- [Task data]
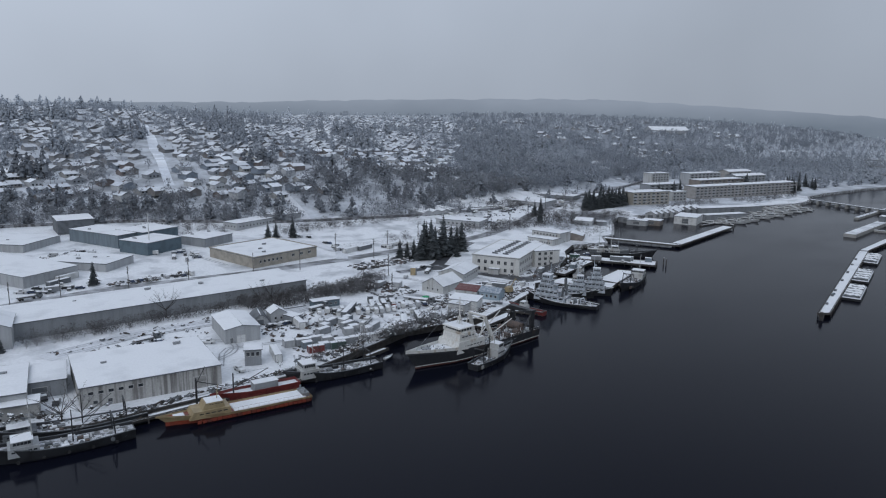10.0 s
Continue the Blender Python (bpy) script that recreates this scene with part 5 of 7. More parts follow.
def far_boat(L, B, label, hm):
    T = thing("moored_boat", pose(0, 0, -60), label, "boat", "boats of the far docks")
    h, d = hull(L, B, L * 0.13, L * 0.085, L * 0.075, bul=0.3, draft=0.7, full=0.45, p=2.3, transom=0.85)
    part("hull", h, [hm, BLACK], T)
    part("deck", d, SNOW_ROOF, T, "snow-covered deck")
    k = Kit()
    q = (-L * 0.3, L * 0.2, B * 0.7, L * 0.06, L * 0.16, 0.8, 0.1, 0.1)
    tier(k, *q)
    k.rod((-L * 0.1, 0, L * 0.15), (-L * 0.12, 0, L * 0.42), 0.06, n=4)
    tier_glass(k.use(1), *q, 0.4, 0.85, 4)
    part("cabin", k, [OFFWHITE, GLASS], T)
    return T


FAR_BOATS = [far_boat(15, 4.6, "white cruiser moored at a far dock", WHITE), far_boat(11, 3.6, "small white cruiser at a far dock", OFFWHITE), far_boat(9, 3.2, "small dark-hulled boat at a far dock", NAVY), far_boat(18, 5.2, "large grey yacht at a far dock", LGREY)]
for i, b in enumerate(FAR_BOATS):
    afloat(b, 662 + 7 * i, 128 - 12 * i, 24)


def rowing_boat():
    T = thing("skiff", pose(0, 0, -60), "small open skiff filled with snow", "boat", "skiffs")
    h, d = hull(5, 1.8, 0.8, 0.6, 0.6, bul=0.3, draft=0.3, full=0.4, transom=0.8)
    part("hull", h, [LGREY, DGREY], T)
    part("deck", d, SNOW_ROOF, T, "snow lying inside")
    return T


def big_boats():
    afloat(fishing_boat(36, 8.5, "black steel fishing boat with weathered grey wheelhouse", BLACK, house=0.74, seed=1, gear=34, tall=0.8, house_mat=LGREY), 103.5, 250, 171)
    afloat(fishing_boat(40, 8, "long dark workboat cluttered with snowy deck gear", BLACK, house=0.8, seed=2, gear=34, hw=0.5, tall=0.65, house_mat=DGREY), 108, 259, 169)
    afloat(fishing_boat(33, 8.5, "dark blue-black tug with white wheelhouse and rigging", BLACK, house=0.82, seed=3, name="old_tug", gear=20), 190, 250, 171)
    afloat(fishing_boat(25, 6.4, "black fishing boat with white house moored alongside the trawler", BLACK, house=0.62, seed=4, gear=26), 241.5, 225.6, 12)
    afloat(fishing_boat(36, 9, "black-hulled crab boat with white house beside the snowy pier", BLACK, house=0.14, hw=0.75, seed=5, gear=34, tall=0.85), 383, 260.5, 198)
    afloat(fishing_boat(18, 5, "red-hulled fishing boat with white deck and house", RED, house=0.62, gantry=False, seed=6, gear=8, tall=0.75), 300.5, 260.5, 98)
    afloat(fishing_boat(32, 7.5, "old dark schooner with white house and tall masts", BLACK, house=0.25, seed=7, gear=14), 446.5, 306.5, -48)
    afloat(fishing_boat(24, 6.5, "grey workboat moored among sailing boats", DGREY, house=0.3, seed=8, gear=10), 440, 316, -52)
    afloat(fishing_boat(14, 4.4, "small white fishing boat beside the finger pier", WHITE, house=0.5, gantry=False, seed=9, gear=5, tall=0.75), 379, 292, 20)
    copy = fishing_boat(15, 4.6, "small grey fishing boat with snowy deck", LGREY, house=0.4, gantry=False, seed=10, gear=6, tall=0.75)
    afloat(copy, 388, 303.0, 20)
    afloat(tug(34, 10.5, "large tall pale grey tugboat with black hull", True, 1), 324, 259, 108)
    afloat(tug(27, 8, "pale grey tugboat with lower deckhouse and black hull", False, 2), 337.5, 268, -58)
    afloat(tug(30, 7.6, "pale grey tugboat with a tall tower wheelhouse", True, 3), 347.3, 266.5, -57)
    S2 = sailboat(13, 3.6, "white ketch with bare mast between snowy docks", WHITE)
    afloat(S2, 449, 331, -50)
    copy_thing(S2, pose(455, 320, 0, rz=-48))
    R = afloat(rowing_boat(), 437, 338, -20)
    for x, y, h in ((300, 275, 40), (360, 283, 10), (214, 252, 20), (470, 340, 60)):
        copy_thing(R, pose(x, y, 0 if y < 280 or x > 400 else 0, rz=h))
    pier("yacht_dock", "low floating dock between sailing boats", [strip((447, 341), (466, 300), 2.0)], top=0.9, pile_step=10)


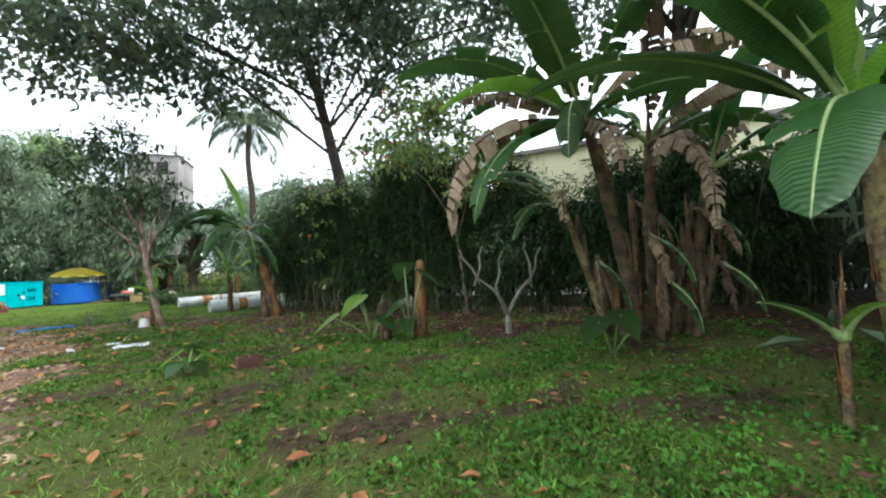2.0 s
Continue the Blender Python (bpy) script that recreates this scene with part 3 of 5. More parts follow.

- [Short problem]
Keep the pictures out of the copy and return the rest of the data above exactly.

- [Response to this exercise]
10.0 s
Continue the Blender Python (bpy) script that recreates this scene with part 5 of 7. More parts follow.
def far_boat(L, B, label, hm):
    T = thing("moored_boat", pose(0, 0, -60), label, "boat", "boats of the far docks")
    h, d = hull(L, B, L * 0.13, L * 0.085, L * 0.075, bul=0.3, draft=0.7, full=0.45, p=2.3, transom=0.85)
    part("hull", h, [hm, BLACK], T)
    part("deck", d, SNOW_ROOF, T, "snow-covered deck")
    k = Kit()
    q = (-L * 0.3, L * 0.2, B * 0.7, L * 0.06, L * 0.16, 0.8, 0.1, 0.1)
    tier(k, *q)
    k.rod((-L * 0.1, 0, L * 0.15), (-L * 0.12, 0, L * 0.42), 0.06, n=4)
    tier_glass(k.use(1), *q, 0.4, 0.85, 4)
    part("cabin", k, [OFFWHITE, GLASS], T)
    return T


FAR_BOATS = [far_boat(15, 4.6, "white cruiser moored at a far dock", WHITE), far_boat(11, 3.6, "small white cruiser at a far dock", OFFWHITE), far_boat(9, 3.2, "small dark-hulled boat at a far dock", NAVY), far_boat(18, 5.2, "large grey yacht at a far dock", LGREY)]
for i, b in enumerate(FAR_BOATS):
    afloat(b, 662 + 7 * i, 128 - 12 * i, 24)


def rowing_boat():
    T = thing("skiff", pose(0, 0, -60), "small open skiff filled with snow", "boat", "skiffs")
    h, d = hull(5, 1.8, 0.8, 0.6, 0.6, bul=0.3, draft=0.3, full=0.4, transom=0.8)
    part("hull", h, [LGREY, DGREY], T)
    part("deck", d, SNOW_ROOF, T, "snow lying inside")
    return T


def big_boats():
    afloat(fishing_boat(36, 8.5, "black steel fishing boat with weathered grey wheelhouse", BLACK, house=0.74, seed=1, gear=34, tall=0.8, house_mat=LGREY), 103.5, 250, 171)
    afloat(fishing_boat(40, 8, "long dark workboat cluttered with snowy deck gear", BLACK, house=0.8, seed=2, gear=34, hw=0.5, tall=0.65, house_mat=DGREY), 108, 259, 169)
    afloat(fishing_boat(33, 8.5, "dark blue-black tug with white wheelhouse and rigging", BLACK, house=0.82, seed=3, name="old_tug", gear=20), 190, 250, 171)
    afloat(fishing_boat(25, 6.4, "black fishing boat with white house moored alongside the trawler", BLACK, house=0.62, seed=4, gear=26), 241.5, 225.6, 12)
    afloat(fishing_boat(36, 9, "black-hulled crab boat with white house beside the snowy pier", BLACK, house=0.14, hw=0.75, seed=5, gear=34, tall=0.85), 383, 260.5, 198)
    afloat(fishing_boat(18, 5, "red-hulled fishing boat with white deck and house", RED, house=0.62, gantry=False, seed=6, gear=8, tall=0.75), 300.5, 260.5, 98)
    afloat(fishing_boat(32, 7.5, "old dark schooner with white house and tall masts", BLACK, house=0.25, seed=7, gear=14), 446.5, 306.5, -48)
    afloat(fishing_boat(24, 6.5, "grey workboat moored among sailing boats", DGREY, house=0.3, seed=8, gear=10), 440, 316, -52)
    afloat(fishing_boat(14, 4.4, "small white fishing boat beside the finger pier", WHITE, house=0.5, gantry=False, seed=9, gear=5, tall=0.75), 379, 292, 20)
    copy = fishing_boat(15, 4.6, "small grey fishing boat with snowy deck", LGREY, house=0.4, gantry=False, seed=10, gear=6, tall=0.75)
    afloat(copy, 388, 303.0, 20)
    afloat(tug(34, 10.5, "large tall pale grey tugboat with black hull", True, 1), 324, 259, 108)
    afloat(tug(27, 8, "pale grey tugboat with lower deckhouse and black hull", False, 2), 337.5, 268, -58)
    afloat(tug(30, 7.6, "pale grey tugboat with a tall tower wheelhouse", True, 3), 347.3, 266.5, -57)
    S2 = sailboat(13, 3.6, "white ketch with bare mast between snowy docks", WHITE)
    afloat(S2, 449, 331, -50)
    copy_thing(S2, pose(455, 320, 0, rz=-48))
    R = afloat(rowing_boat(), 437, 338, -20)
    for x, y, h in ((300, 275, 40), (360, 283, 10), (214, 252, 20), (470, 340, 60)):
        copy_thing(R, pose(x, y, 0 if y < 280 or x > 400 else 0, rz=h))
    pier("yacht_dock", "low floating dock between sailing boats", [strip((447, 341), (466, 300), 2.0)], top=0.9, pile_step=10)


2.0 s
Continue the Blender Python (bpy) script that recreates this scene with part 3 of 5. More parts follow.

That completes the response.